De fato, houve avanços, mas muito menores do que o necessário. Houve frustração com promessas grandiosas, como a feita pelo ministro Paulo Guedes durante a campanha, de que haveria R$ 1 trilhão em privatizações. Em alguns casos, retrocesso, como a flexibilização do teto de gastos, definida no ano passado. Erros que, juntamente com uma postura muitas vezes antidemocrática por parte do presidente, podem estar novamente ferindo a visão da sociedade sobre o liberalismo. “Liberalismo tem uma questão de cuidado com o uso do recurso público e preocupação com disciplina fiscal. Ele rasgou esse compromisso.”
Olhando para frente, Zeina vê um mundo muito mais desafiador, no qual eventos climáticos e geopolíticos tendem a ser mais frequentes e, portanto, os países devem ficar mais protecionistas. E a inflação, que tem tirado o sono dos principais bancos centrais, pode demorar mais tempo para ir embora. “Esse clima de guerra fria tende a crescer qualquer que seja o desfecho do conflito entre Rússia e Ucrânia”, diz.
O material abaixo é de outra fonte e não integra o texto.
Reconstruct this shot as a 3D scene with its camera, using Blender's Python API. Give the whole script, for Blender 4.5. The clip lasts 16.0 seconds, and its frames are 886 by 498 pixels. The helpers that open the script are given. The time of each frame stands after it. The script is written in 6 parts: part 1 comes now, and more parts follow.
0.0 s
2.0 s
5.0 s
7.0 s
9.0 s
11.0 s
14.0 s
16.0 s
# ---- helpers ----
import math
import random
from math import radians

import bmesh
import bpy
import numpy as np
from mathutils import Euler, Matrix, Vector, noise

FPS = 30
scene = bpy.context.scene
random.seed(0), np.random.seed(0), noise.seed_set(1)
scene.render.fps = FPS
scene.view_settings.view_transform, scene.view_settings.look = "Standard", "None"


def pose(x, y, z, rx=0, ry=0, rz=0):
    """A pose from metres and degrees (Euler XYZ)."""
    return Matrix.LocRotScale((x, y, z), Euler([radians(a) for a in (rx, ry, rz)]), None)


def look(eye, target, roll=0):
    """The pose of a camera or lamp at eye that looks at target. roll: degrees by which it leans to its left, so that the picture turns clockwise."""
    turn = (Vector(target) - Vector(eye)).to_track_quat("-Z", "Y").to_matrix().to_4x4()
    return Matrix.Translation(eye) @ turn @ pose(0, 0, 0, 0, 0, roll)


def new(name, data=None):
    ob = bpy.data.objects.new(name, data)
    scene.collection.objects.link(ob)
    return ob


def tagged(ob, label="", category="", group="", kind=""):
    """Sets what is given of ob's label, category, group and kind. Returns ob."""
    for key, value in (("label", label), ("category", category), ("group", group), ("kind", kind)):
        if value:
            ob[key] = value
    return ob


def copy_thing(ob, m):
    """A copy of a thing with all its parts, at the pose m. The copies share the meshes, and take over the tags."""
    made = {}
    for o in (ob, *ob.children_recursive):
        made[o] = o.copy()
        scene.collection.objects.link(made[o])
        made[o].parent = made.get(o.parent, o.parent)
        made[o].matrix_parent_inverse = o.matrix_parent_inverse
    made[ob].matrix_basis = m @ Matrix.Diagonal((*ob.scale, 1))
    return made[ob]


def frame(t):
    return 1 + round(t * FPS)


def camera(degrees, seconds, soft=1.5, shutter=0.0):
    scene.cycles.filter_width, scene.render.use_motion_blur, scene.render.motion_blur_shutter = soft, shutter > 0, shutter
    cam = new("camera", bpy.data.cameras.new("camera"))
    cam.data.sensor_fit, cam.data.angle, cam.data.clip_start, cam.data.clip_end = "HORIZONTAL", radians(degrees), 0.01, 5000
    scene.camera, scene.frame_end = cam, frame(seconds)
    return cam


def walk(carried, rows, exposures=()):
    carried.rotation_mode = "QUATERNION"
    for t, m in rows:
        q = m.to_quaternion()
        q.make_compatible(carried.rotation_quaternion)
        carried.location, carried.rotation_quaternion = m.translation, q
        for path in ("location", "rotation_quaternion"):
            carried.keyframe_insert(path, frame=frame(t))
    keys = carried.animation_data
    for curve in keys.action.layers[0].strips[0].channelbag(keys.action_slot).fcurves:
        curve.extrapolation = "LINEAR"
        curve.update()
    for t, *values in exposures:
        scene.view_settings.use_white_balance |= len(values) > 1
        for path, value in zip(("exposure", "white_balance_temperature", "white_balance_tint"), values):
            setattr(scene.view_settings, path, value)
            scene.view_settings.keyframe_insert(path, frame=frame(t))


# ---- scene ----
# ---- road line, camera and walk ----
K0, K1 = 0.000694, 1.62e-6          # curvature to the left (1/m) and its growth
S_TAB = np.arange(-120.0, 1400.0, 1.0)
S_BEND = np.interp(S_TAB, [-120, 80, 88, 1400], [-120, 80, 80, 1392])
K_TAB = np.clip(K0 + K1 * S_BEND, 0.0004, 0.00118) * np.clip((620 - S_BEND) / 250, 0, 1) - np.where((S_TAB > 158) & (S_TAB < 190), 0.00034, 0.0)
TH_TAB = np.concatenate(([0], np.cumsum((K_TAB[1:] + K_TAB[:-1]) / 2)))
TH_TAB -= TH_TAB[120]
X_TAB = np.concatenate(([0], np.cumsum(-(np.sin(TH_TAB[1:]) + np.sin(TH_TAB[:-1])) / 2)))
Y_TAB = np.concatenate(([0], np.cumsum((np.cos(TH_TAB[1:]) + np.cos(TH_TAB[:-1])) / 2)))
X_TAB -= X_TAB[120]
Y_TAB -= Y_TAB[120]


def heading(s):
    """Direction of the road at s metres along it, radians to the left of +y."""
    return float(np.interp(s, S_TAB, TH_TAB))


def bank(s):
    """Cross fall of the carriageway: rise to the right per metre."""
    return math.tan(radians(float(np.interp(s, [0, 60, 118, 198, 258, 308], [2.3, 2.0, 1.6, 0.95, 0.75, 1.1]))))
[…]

O Brasil pode ter vantagens nesse novo ambiente por estar distante da guerra e ter espaço para evoluir em uma agenda verde. “Mas, para isso, precisa trazer previsibilidade na gestão fiscal, senão essa inflação vai continuar dando trabalho e vamos ver o juro neutro subindo mais”, afirma. “Se ficarmos com Selic de dois dígitos por muito tempo, a economia ficará desaquecida, e vamos perder esses ventos externos favoráveis.”
“Não acredito que a gente vá ser um país rico, a minha geração não vai ver isso. Mas podemos pelo menos sair da lanterninha, deixar de ser o último da sala”, afirma. Zeina até vê alguns avanços em agendas, como as recentes reformas de marcos regulatórios e a melhora na gestão de alguns entes públicos. Mas tudo isso acontece de forma muito lenta. O perigo dessa morosidade é que o país acabe atingindo o que ela chama de “pontos de não retorno”. Ou seja, que a falta de dinamismo da economia continue afastando investimentos, agrave os indicadores sociais e aumente a violência, criando assim uma espécie de espiral negativa de difícil interrupção. “Eu vejo esse risco. Mas não significa que eu não veja um caminho de retorno”, afirma.
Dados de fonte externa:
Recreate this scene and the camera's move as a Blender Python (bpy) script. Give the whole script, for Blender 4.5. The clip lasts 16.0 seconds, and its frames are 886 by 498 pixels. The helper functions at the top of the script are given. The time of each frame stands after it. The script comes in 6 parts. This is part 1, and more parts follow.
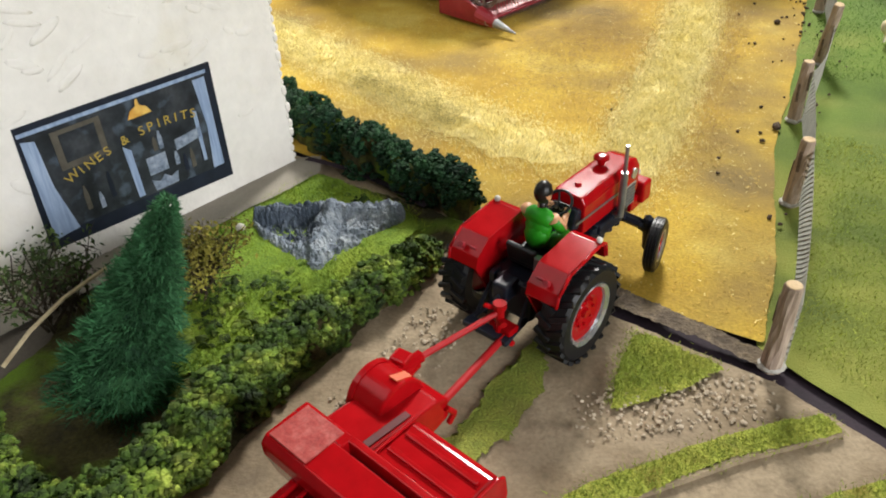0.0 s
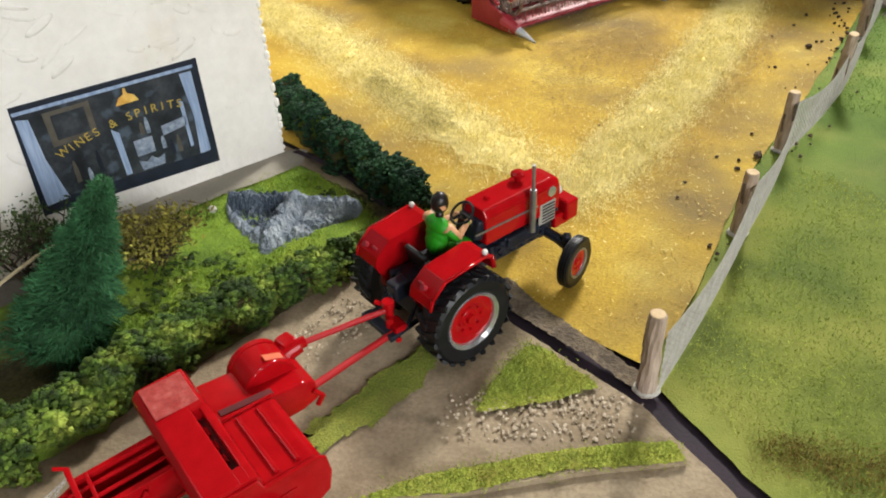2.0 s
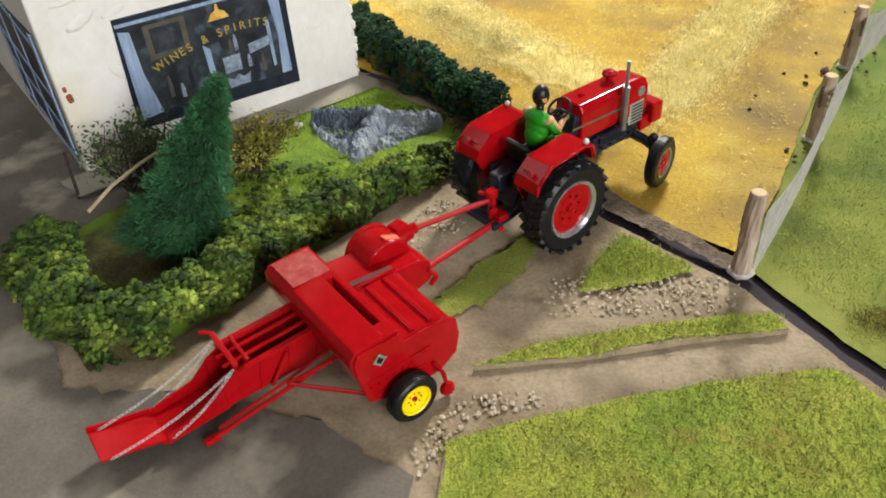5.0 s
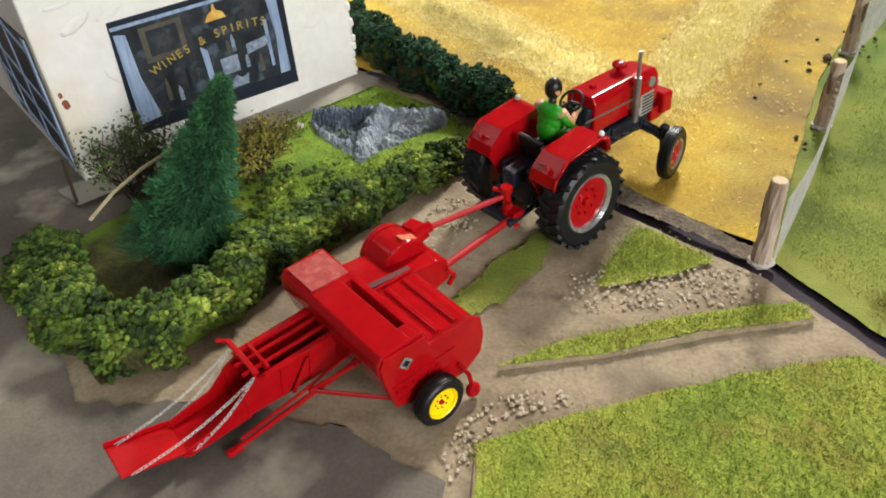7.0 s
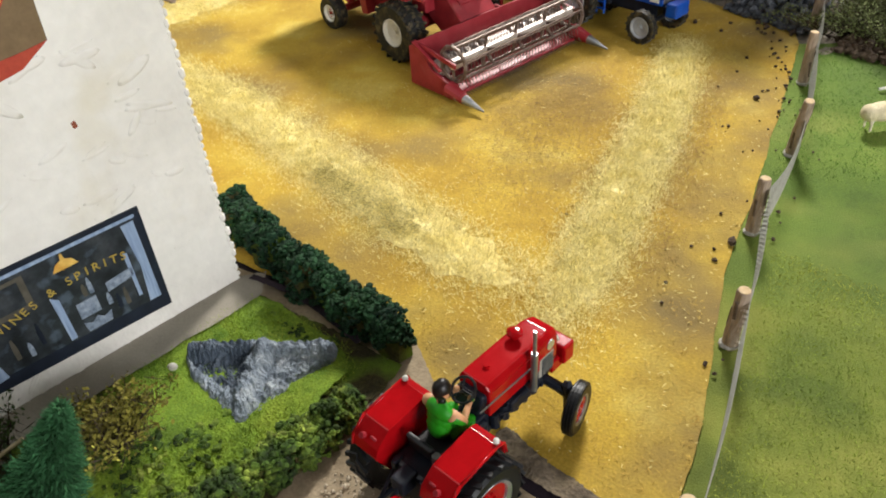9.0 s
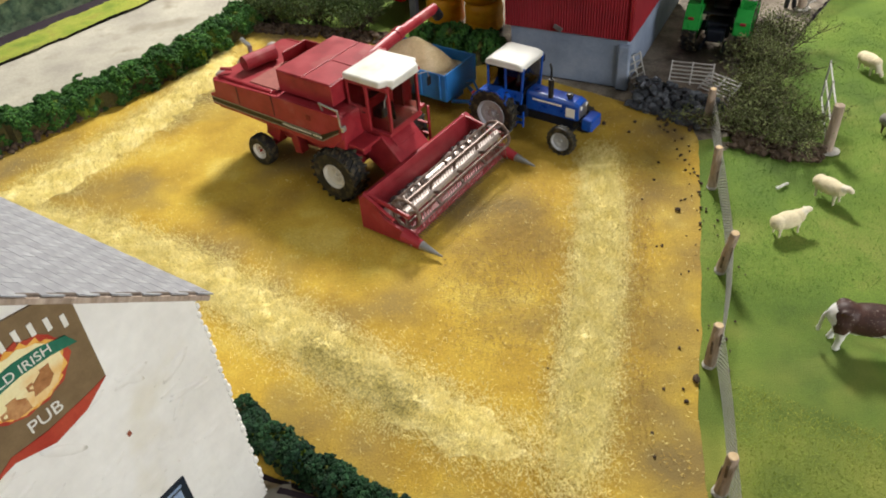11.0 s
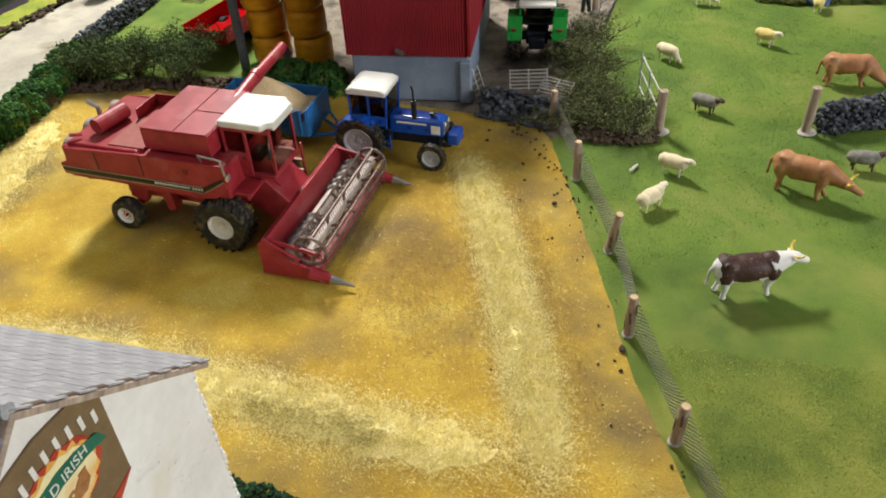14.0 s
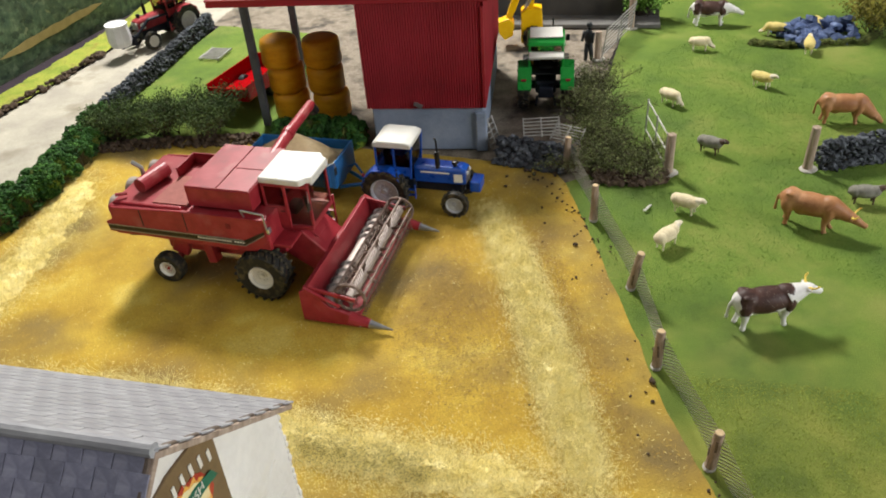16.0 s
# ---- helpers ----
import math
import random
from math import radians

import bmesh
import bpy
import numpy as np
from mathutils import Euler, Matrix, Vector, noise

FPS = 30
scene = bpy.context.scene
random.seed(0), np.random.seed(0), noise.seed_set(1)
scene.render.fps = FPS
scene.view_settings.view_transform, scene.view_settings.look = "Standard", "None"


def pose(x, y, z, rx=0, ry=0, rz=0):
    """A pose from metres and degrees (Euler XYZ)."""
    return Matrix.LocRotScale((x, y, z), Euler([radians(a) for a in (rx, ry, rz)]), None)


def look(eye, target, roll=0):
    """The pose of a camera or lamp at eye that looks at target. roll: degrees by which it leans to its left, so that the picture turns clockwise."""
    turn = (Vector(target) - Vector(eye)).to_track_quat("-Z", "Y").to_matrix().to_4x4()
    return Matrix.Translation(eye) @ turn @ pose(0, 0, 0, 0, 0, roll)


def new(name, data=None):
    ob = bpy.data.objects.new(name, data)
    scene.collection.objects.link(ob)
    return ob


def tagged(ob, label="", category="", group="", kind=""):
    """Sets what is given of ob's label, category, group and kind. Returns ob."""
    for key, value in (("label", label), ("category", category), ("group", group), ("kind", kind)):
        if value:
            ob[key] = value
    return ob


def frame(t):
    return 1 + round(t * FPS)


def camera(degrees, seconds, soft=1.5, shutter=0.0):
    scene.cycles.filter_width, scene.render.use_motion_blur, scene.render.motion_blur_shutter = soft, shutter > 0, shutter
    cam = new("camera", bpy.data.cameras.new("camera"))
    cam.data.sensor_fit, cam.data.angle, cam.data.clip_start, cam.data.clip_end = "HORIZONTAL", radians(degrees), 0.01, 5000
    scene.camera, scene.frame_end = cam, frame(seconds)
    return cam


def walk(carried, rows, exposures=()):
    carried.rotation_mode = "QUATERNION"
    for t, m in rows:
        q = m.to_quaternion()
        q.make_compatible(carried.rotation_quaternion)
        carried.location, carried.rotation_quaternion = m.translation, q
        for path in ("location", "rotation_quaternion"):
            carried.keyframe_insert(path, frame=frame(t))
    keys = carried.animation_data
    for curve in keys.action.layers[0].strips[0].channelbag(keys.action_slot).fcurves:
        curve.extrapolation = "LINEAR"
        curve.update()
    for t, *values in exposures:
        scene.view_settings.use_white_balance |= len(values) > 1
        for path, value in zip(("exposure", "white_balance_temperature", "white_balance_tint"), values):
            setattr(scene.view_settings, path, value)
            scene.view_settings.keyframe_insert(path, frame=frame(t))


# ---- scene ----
cam = camera(59.9, 16.0, soft=1.9)
METRES, EYE, TILT, LEAN, TURN = 1.176, 0.2104, -35.58, 1.97, 0.0
ROWS = [
    (0.0, 0.0, 0.0, 0.0, -0.0, 0.0, 0.0),
    (0.5, 0.0177, 0.005, 0.0061, 2.14, -0.37, -2.07),
    (1.0, 0.043, -0.0386, 0.0004, 4.4, -0.35, -3.75),
    (1.5, 0.0664, -0.0354, 0.0108, 6.74, -0.51, -4.95),
    (2.0, 0.0717, -0.0141, 0.007, 8.35, -1.01, -5.4),
    (2.5, 0.0655, -0.0268, -0.0024, 9.1, -1.58, -5.27),
    (3.0, 0.0633, -0.033, -0.0087, 9.2, -2.08, -4.9),
    (3.5, 0.0768, -0.0215, -0.0053, 8.94, -2.31, -4.74),
    (4.0, 0.0667, -0.0218, -0.0073, 8.83, -2.43, -4.73),
    (4.5, 0.0569, -0.0265, -0.0097, 8.88, -2.57, -4.83),
    (5.0, 0.044, -0.0317, -0.0256, 9.0, -2.81, -4.96),
    (7.5, 0.0326, -0.0259, -0.0255, 7.04, -2.69, -2.49),
    (8.0, 0.0386, -0.0175, -0.0005, 5.67, -2.33, -1.81),
    (8.5, 0.0399, 0.0106, 0.0306, 4.12, -2.29, -1.07),
    (9.0, 0.0425, 0.0051, 0.0719, 2.54, -2.42, -0.27),
    (9.5, 0.0293, -0.0709, 0.1146, 0.74, -3.57, 0.91),
    (10.0, 0.0034, -0.0925, 0.1515, -2.11, -4.09, 3.27),
    (12.5, -0.0256, 0.098, 0.2167, -17.27, -4.14, 10.36),
    (13.0, -0.077, 0.0665, 0.2428, -21.65, -4.81, 11.75),
    (13.5, -0.09, 0.0314, 0.2176, -23.75, -6.25, 14.78),
    (14.0, -0.0834, -0.0128, 0.1939, -23.14, -5.66, 16.61),
    (14.5, -0.0837, -0.0082, 0.192, -21.74, -4.76, 16.58),
    (15.0, -0.0895, -0.0117, 0.199, -21.13, -3.87, 16.57),
    (15.5, -0.0808, -0.0207, 0.1959, -21.79, -3.26, 17.16),
    (16.0, -0.1171, -0.0291, 0.2066, -23.81, -2.86, 18.42),
]
walk(cam, [(t, pose(0, 0, EYE, TILT, LEAN, TURN) @ pose(METRES * x, METRES * y, METRES * z, 90 + pitch, roll, yaw)) for t, x, y, z, yaw, pitch, roll in ROWS],
     exposures=[(0.0, 0.2), (4.0, 0.24), (7.5, 0.32), (8.3, 0.17), (9.0, 0.1), (10.0, 0.0), (12.5, -0.07), (16.0, -0.07)])

# ---- hall light: unseen lamps, one key and three added fills ----
world = bpy.data.worlds.new("hall_air")
scene.world = world
world.use_nodes = True
world.node_tree.nodes["Background"].inputs[0].default_value = (0.9, 0.95, 1.0, 1)
world.node_tree.nodes["Background"].inputs[1].default_value = 0.3


def area_lamp(name, at, target, sx, sy, watts, colour):
    data = bpy.data.lights.new(name, "AREA")
    data.shape, data.size, data.size_y, data.energy, data.color = "RECTANGLE", sx, sy, watts, colour
    lamp = new(name, data)
    lamp.matrix_world = look(at, target)
    return tagged(lamp, "unseen soft panel light added to light the display", "ceiling light", kind="structure")


# Key lamp, out of view, placed from the way the shadows fall.
area_lamp("unseen_lamp", (0.43, 1.8, 1.28), (0.05, 0.55, 0.0), 0.3, 0.3, 54.0, (1.0, 0.97, 0.92))
# Low front fill, added to brighten the pub wall.
area_lamp("unseen_lamp", (1.45, -1.35, 0.8), (-0.1, 0.35, 0.1), 1.2, 0.9, 48.0, (0.97, 0.98, 1.0))
# Two more fills, added to lift the left and right of the display.
area_lamp("unseen_lamp", (-1.4, 0.3, 2.0), (-0.1, 0.9, 0.0), 1.2, 1.6, 9.0, (0.96, 0.98, 1.0))
area_lamp("unseen_lamp", (1.7, 0.9, 2.2), (0.4, 0.7, 0.0), 1.2, 1.6, 7.0, (1.0, 0.98, 0.96))

# ---- materials ----


def srgb(text):
    v = [int(text[i:i + 2], 16) / 255 for i in (0, 2, 4)]
    return tuple(c / 12.92 if c < 0.04045 else ((c + 0.055) / 1.055) ** 2.4 for c in v) + (1.0,)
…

Quanto mais o país demorar para fazer esse retorno, mais difícil será, diz. O bônus demográfico está acabando, e fazer um salto de produtividade é um desafio cada vez maior. Basta pensar que as profissões intermediárias estão sendo substituídas por automação, tornando fundamental a qualificação dessa enorme parcela de trabalhadores. “Há poucas oportunidades para os jovens. Sou filha de estrangeiros e corro o risco de ver meu filho ir embora do país”, diz Zeina, tentando ilustrar a transformação de um país que já foi visto como lugar de oportunidades para imigrantes e hoje vê parte de seus jovens indo para outros lugares.